Stories, Myths and LegendsIn the modern western world the most well known garlic lore is probably its use against vampires. There's a separate page on why vampires are scared of garlic.
European folklore also gives garlic the ability to ward off the "evil eye".
Dreaming that there is "garlic in the house" is supposedly lucky; to dream about eating garlic means you will discover hidden secrets.
The herbalist Culpepper linked garlic with the planet Mars, a fiery planet also connected with blood.
Roman soldiers ate garlic to inspire them and give them courage; Egyptian slaves were fed garlic to keep their strength up.
Homer reported that Ulysses owed his escape from Circe to "yellow garlic".
There is a Mohammedan story that when Satan left the Garden of Eden, garlic appeared where his left foot rested and onion under his right. The Christian Bible also mentions garlic - [Numbers 11: 4-6] and the Talmud recommends it to be eaten on a Friday night.

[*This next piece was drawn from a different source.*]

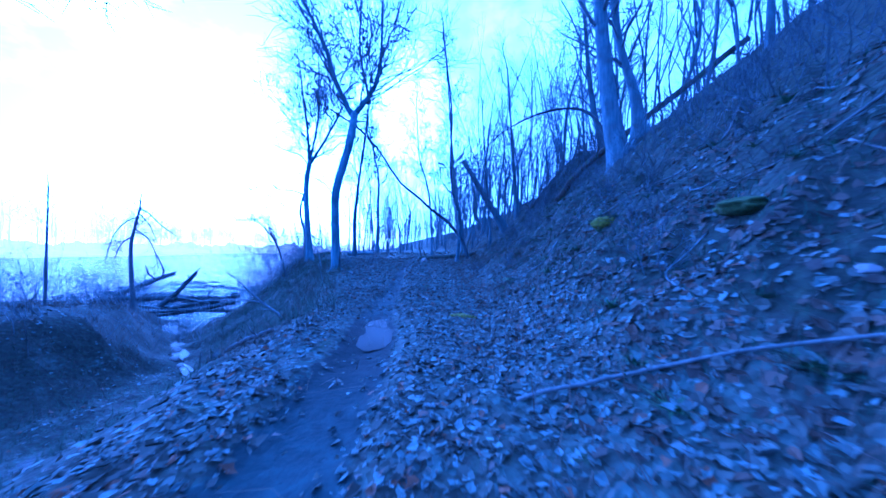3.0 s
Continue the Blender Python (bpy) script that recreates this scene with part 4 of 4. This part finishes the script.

Indian legends tell of battles between the devas and the asuras with garlic being a source of argument. The Laws of Manu forbade eating garlic - along with leeks, onions and mushrooms - as unclean. Garlic was forbidden from certain sacred places.
Tibetan monks were forbidden from entering the monastries if they had eaten garlic.
These prohibitions against garlic are possibly connected with its long- standing reputation as an aphrodisiac. This is presumably a result of its tendancy to "inflame" rather than its smell!
Garlic thus occupies an ambiguous place in world lore. It is generally recognised as healthy - but often apparently considered too healthy for polite society.